_Given exercise_:
Set down the material below word for word, excluding the pictures.

_Supplied information_:

= = = = = = =

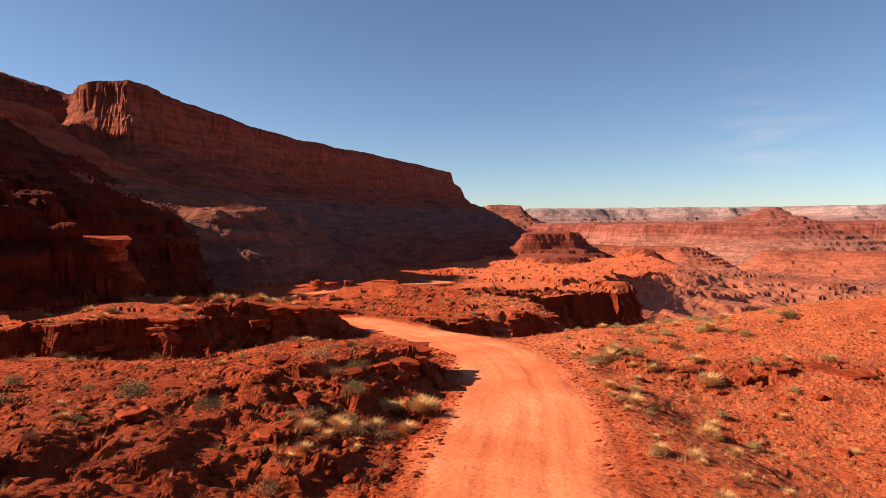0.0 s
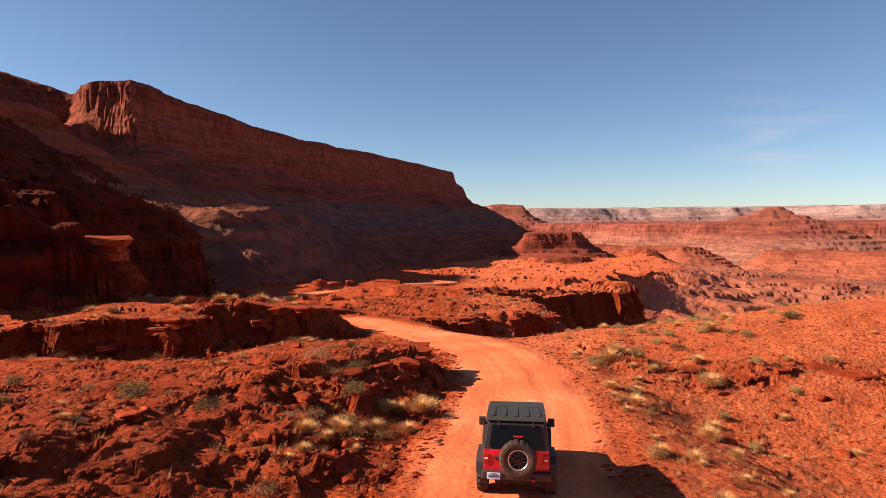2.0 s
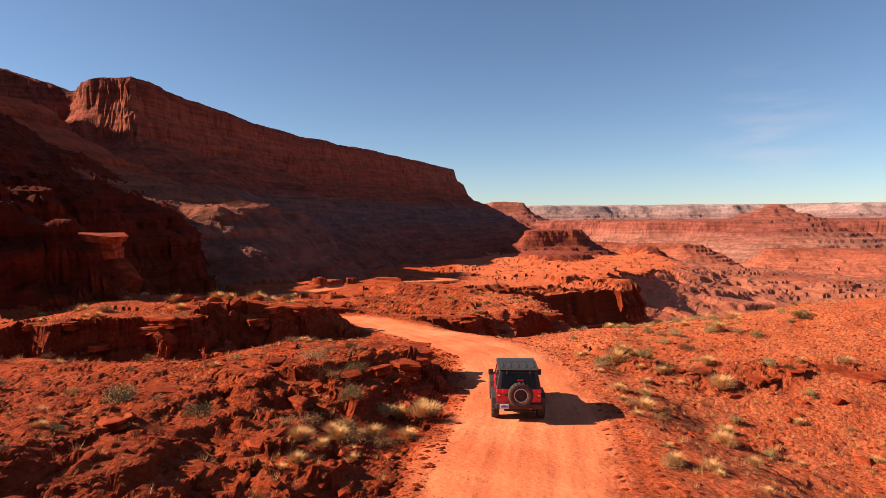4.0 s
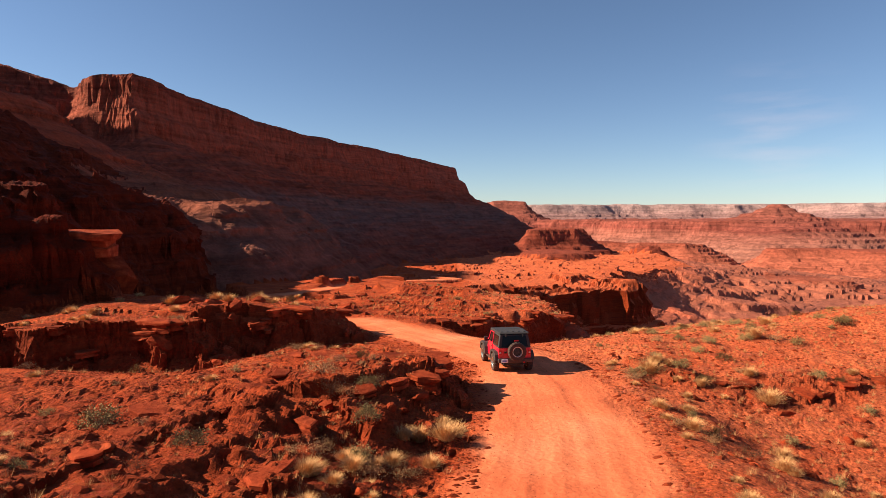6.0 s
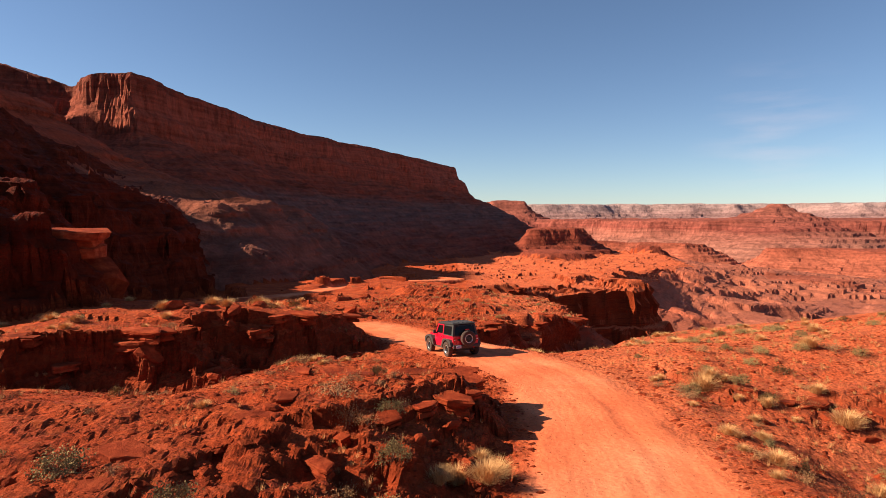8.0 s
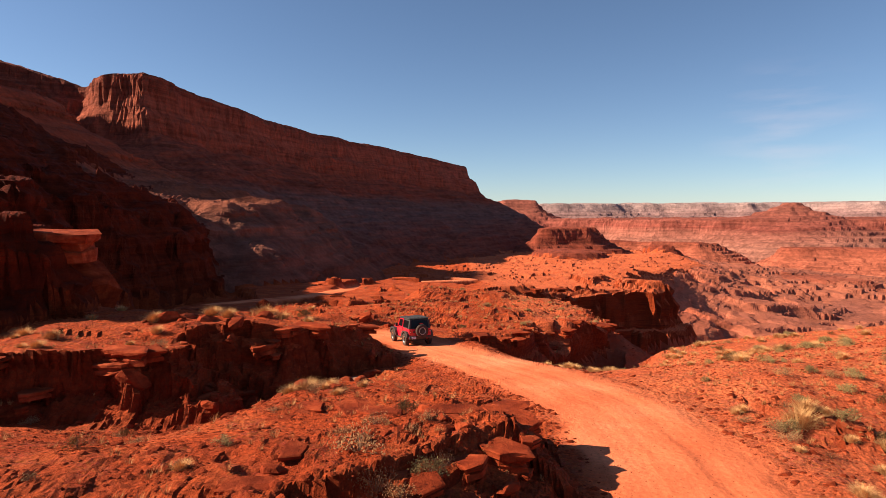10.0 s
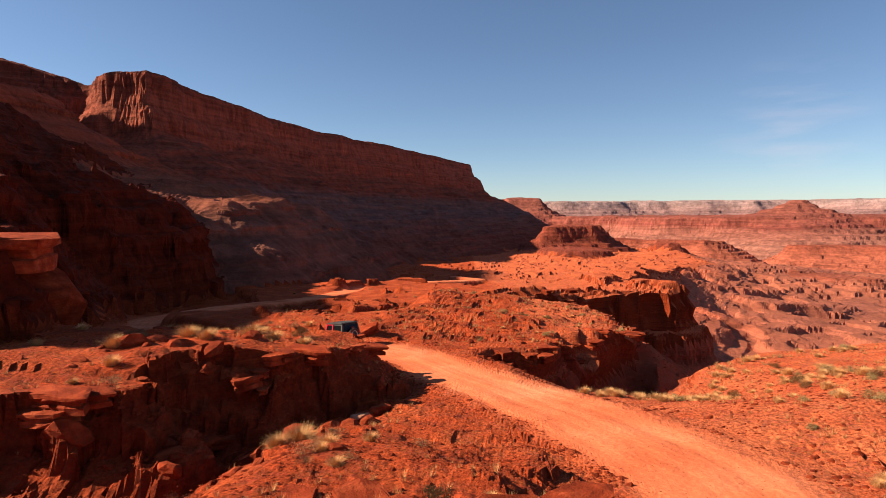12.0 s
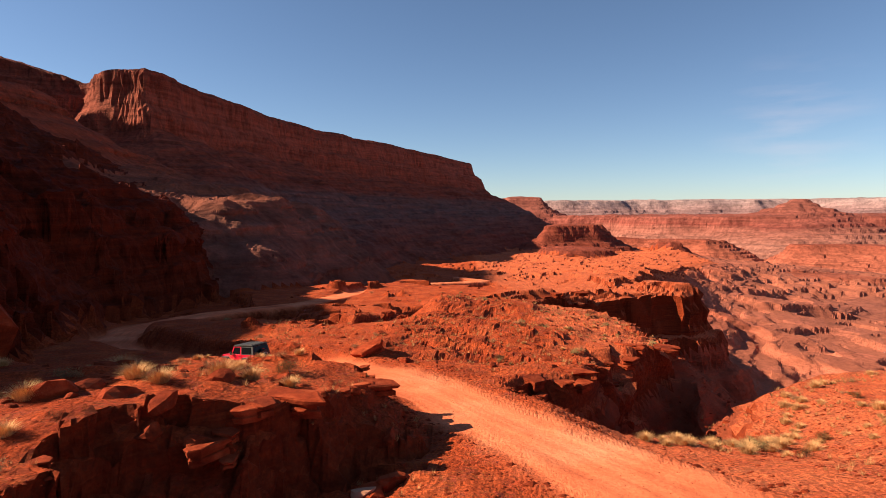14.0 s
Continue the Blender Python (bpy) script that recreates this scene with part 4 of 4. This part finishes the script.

= = = = = = =

_Task output_:
0.0 s
2.0 s
4.0 s
6.0 s
8.0 s
10.0 s
12.0 s
14.0 s
Continue the Blender Python (bpy) script that recreates this scene with part 4 of 4. This part finishes the script.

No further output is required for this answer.